** Task to complete **
Restate each line of the listing exactly, without carrying over any pictures.

□ □ □ □ □

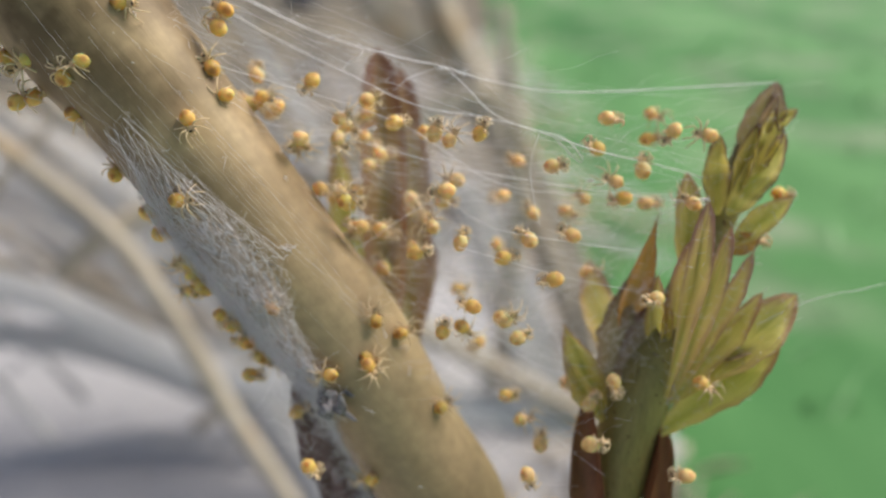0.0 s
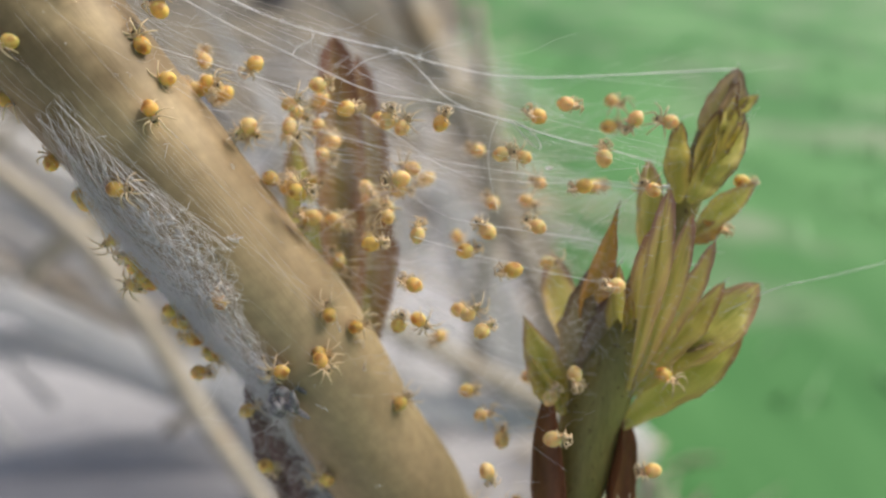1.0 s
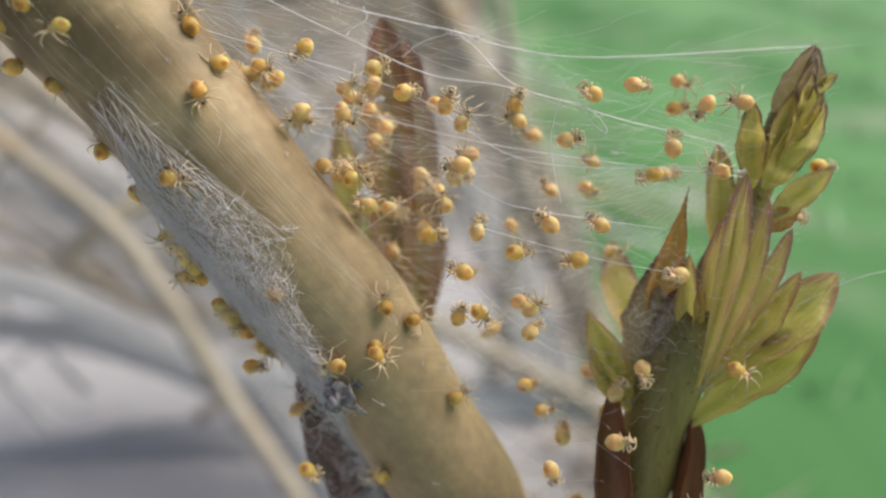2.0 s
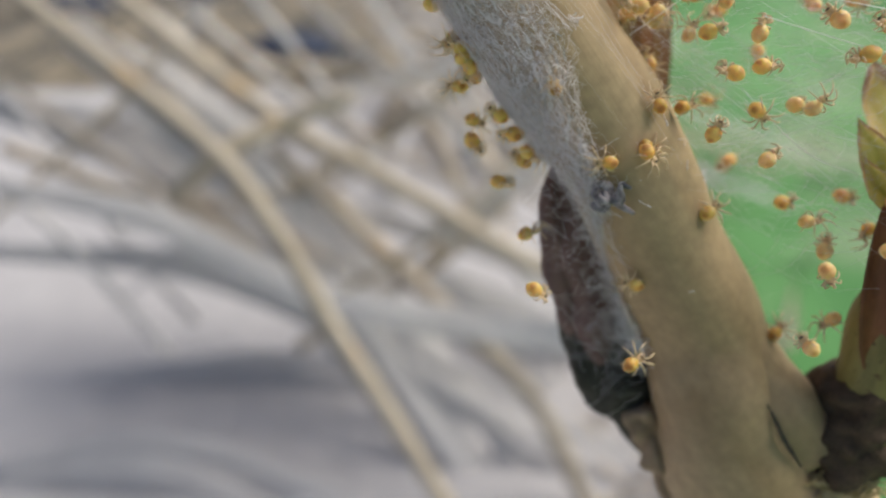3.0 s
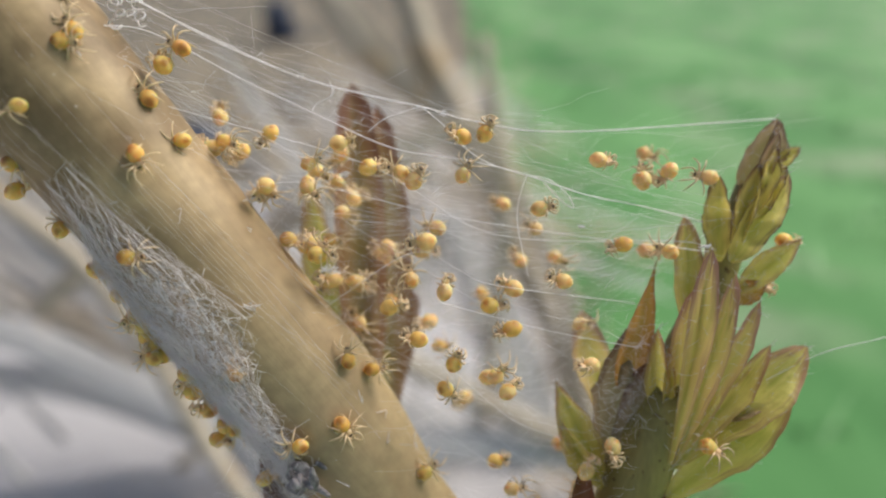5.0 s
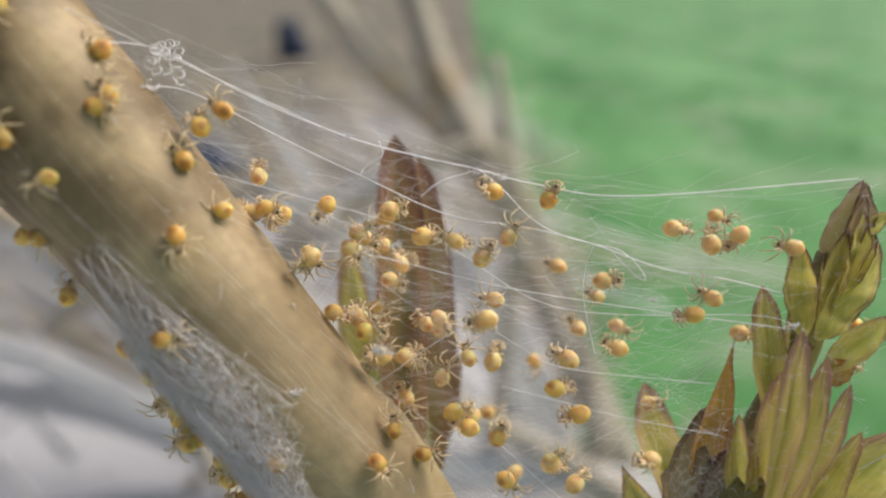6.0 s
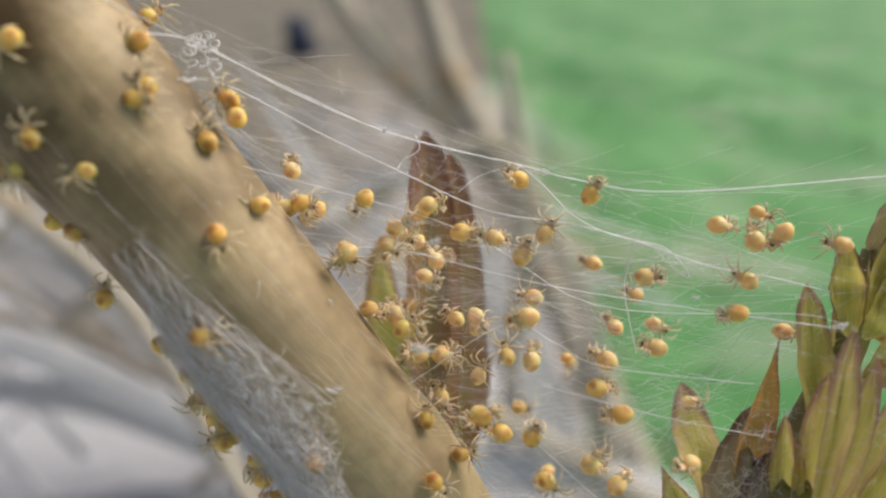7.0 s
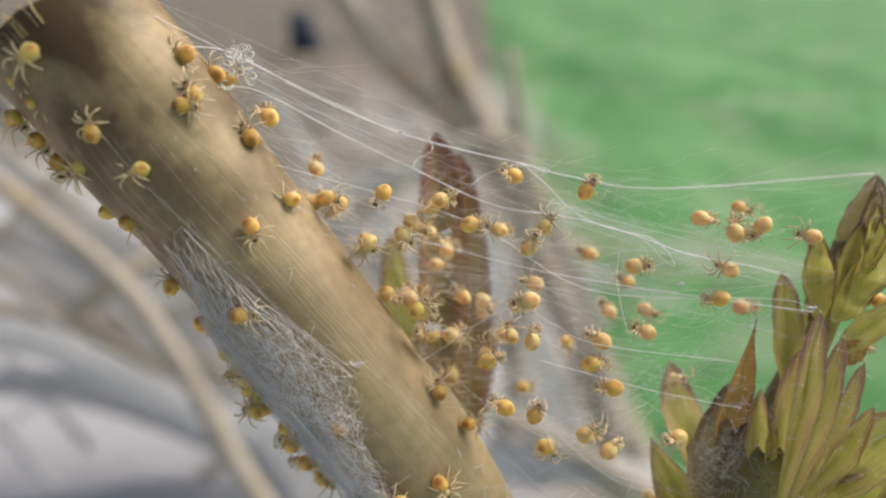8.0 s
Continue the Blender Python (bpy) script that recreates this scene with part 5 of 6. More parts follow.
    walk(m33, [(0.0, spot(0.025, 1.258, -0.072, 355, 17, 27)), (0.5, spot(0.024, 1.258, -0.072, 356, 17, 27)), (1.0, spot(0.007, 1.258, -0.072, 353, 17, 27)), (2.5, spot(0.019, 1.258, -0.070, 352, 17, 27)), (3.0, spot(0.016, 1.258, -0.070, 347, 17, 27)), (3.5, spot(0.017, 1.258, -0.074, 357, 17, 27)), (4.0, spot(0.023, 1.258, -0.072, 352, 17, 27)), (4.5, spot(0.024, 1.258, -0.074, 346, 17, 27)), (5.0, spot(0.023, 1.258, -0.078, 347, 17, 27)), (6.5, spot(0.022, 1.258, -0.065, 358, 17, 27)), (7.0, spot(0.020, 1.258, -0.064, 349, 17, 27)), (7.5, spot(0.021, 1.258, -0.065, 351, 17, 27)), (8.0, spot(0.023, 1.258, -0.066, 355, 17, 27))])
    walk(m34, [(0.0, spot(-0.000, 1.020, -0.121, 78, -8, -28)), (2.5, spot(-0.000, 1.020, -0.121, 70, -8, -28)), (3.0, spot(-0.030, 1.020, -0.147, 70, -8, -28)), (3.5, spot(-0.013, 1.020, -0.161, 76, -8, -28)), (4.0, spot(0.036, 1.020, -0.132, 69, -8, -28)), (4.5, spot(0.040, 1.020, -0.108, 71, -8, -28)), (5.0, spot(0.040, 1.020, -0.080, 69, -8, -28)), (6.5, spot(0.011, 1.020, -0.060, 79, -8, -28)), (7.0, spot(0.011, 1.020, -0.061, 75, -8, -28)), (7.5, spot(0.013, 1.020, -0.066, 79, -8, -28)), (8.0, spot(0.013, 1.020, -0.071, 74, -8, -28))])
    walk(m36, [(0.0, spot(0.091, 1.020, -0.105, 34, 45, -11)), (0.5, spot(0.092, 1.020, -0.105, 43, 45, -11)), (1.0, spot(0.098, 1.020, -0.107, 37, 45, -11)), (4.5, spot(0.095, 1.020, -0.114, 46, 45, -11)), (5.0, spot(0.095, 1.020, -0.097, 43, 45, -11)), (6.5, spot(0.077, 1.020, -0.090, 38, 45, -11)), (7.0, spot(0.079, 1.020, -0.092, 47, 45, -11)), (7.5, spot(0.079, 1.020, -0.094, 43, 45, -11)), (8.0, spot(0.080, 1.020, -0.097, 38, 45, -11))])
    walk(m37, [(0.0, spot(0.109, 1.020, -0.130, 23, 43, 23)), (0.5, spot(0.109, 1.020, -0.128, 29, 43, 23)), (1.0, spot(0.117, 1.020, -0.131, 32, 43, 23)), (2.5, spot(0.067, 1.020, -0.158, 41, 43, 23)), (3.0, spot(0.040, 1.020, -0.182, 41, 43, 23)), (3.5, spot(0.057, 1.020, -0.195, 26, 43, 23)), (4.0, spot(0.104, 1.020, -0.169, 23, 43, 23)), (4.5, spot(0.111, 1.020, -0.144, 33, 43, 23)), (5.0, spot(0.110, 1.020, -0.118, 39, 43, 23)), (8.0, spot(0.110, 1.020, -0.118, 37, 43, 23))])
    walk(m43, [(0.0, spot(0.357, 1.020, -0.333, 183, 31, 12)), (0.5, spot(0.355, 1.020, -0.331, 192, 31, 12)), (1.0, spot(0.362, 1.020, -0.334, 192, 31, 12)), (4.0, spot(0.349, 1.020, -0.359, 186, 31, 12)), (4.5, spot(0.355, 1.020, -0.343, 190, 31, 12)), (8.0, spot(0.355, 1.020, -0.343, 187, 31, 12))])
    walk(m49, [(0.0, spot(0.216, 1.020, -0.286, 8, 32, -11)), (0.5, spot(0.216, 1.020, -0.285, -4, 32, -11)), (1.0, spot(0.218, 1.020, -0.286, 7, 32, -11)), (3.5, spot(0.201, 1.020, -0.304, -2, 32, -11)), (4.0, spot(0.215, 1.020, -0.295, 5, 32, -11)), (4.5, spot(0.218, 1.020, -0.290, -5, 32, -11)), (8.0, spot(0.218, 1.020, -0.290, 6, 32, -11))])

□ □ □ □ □

** Exercise answer **
0.0 s
1.0 s
2.0 s
3.0 s
5.0 s
6.0 s
7.0 s
8.0 s
Continue the Blender Python (bpy) script that recreates this scene with part 5 of 6. More parts follow.
    walk(m33, [(0.0, spot(0.025, 1.258, -0.072, 355, 17, 27)), (0.5, spot(0.024, 1.258, -0.072, 356, 17, 27)), (1.0, spot(0.007, 1.258, -0.072, 353, 17, 27)), (2.5, spot(0.019, 1.258, -0.070, 352, 17, 27)), (3.0, spot(0.016, 1.258, -0.070, 347, 17, 27)), (3.5, spot(0.017, 1.258, -0.074, 357, 17, 27)), (4.0, spot(0.023, 1.258, -0.072, 352, 17, 27)), (4.5, spot(0.024, 1.258, -0.074, 346, 17, 27)), (5.0, spot(0.023, 1.258, -0.078, 347, 17, 27)), (6.5, spot(0.022, 1.258, -0.065, 358, 17, 27)), (7.0, spot(0.020, 1.258, -0.064, 349, 17, 27)), (7.5, spot(0.021, 1.258, -0.065, 351, 17, 27)), (8.0, spot(0.023, 1.258, -0.066, 355, 17, 27))])
    walk(m34, [(0.0, spot(-0.000, 1.020, -0.121, 78, -8, -28)), (2.5, spot(-0.000, 1.020, -0.121, 70, -8, -28)), (3.0, spot(-0.030, 1.020, -0.147, 70, -8, -28)), (3.5, spot(-0.013, 1.020, -0.161, 76, -8, -28)), (4.0, spot(0.036, 1.020, -0.132, 69, -8, -28)), (4.5, spot(0.040, 1.020, -0.108, 71, -8, -28)), (5.0, spot(0.040, 1.020, -0.080, 69, -8, -28)), (6.5, spot(0.011, 1.020, -0.060, 79, -8, -28)), (7.0, spot(0.011, 1.020, -0.061, 75, -8, -28)), (7.5, spot(0.013, 1.020, -0.066, 79, -8, -28)), (8.0, spot(0.013, 1.020, -0.071, 74, -8, -28))])
    walk(m36, [(0.0, spot(0.091, 1.020, -0.105, 34, 45, -11)), (0.5, spot(0.092, 1.020, -0.105, 43, 45, -11)), (1.0, spot(0.098, 1.020, -0.107, 37, 45, -11)), (4.5, spot(0.095, 1.020, -0.114, 46, 45, -11)), (5.0, spot(0.095, 1.020, -0.097, 43, 45, -11)), (6.5, spot(0.077, 1.020, -0.090, 38, 45, -11)), (7.0, spot(0.079, 1.020, -0.092, 47, 45, -11)), (7.5, spot(0.079, 1.020, -0.094, 43, 45, -11)), (8.0, spot(0.080, 1.020, -0.097, 38, 45, -11))])
    walk(m37, [(0.0, spot(0.109, 1.020, -0.130, 23, 43, 23)), (0.5, spot(0.109, 1.020, -0.128, 29, 43, 23)), (1.0, spot(0.117, 1.020, -0.131, 32, 43, 23)), (2.5, spot(0.067, 1.020, -0.158, 41, 43, 23)), (3.0, spot(0.040, 1.020, -0.182, 41, 43, 23)), (3.5, spot(0.057, 1.020, -0.195, 26, 43, 23)), (4.0, spot(0.104, 1.020, -0.169, 23, 43, 23)), (4.5, spot(0.111, 1.020, -0.144, 33, 43, 23)), (5.0, spot(0.110, 1.020, -0.118, 39, 43, 23)), (8.0, spot(0.110, 1.020, -0.118, 37, 43, 23))])
    walk(m43, [(0.0, spot(0.357, 1.020, -0.333, 183, 31, 12)), (0.5, spot(0.355, 1.020, -0.331, 192, 31, 12)), (1.0, spot(0.362, 1.020, -0.334, 192, 31, 12)), (4.0, spot(0.349, 1.020, -0.359, 186, 31, 12)), (4.5, spot(0.355, 1.020, -0.343, 190, 31, 12)), (8.0, spot(0.355, 1.020, -0.343, 187, 31, 12))])
    walk(m49, [(0.0, spot(0.216, 1.020, -0.286, 8, 32, -11)), (0.5, spot(0.216, 1.020, -0.285, -4, 32, -11)), (1.0, spot(0.218, 1.020, -0.286, 7, 32, -11)), (3.5, spot(0.201, 1.020, -0.304, -2, 32, -11)), (4.0, spot(0.215, 1.020, -0.295, 5, 32, -11)), (4.5, spot(0.218, 1.020, -0.290, -5, 32, -11)), (8.0, spot(0.218, 1.020, -0.290, 6, 32, -11))])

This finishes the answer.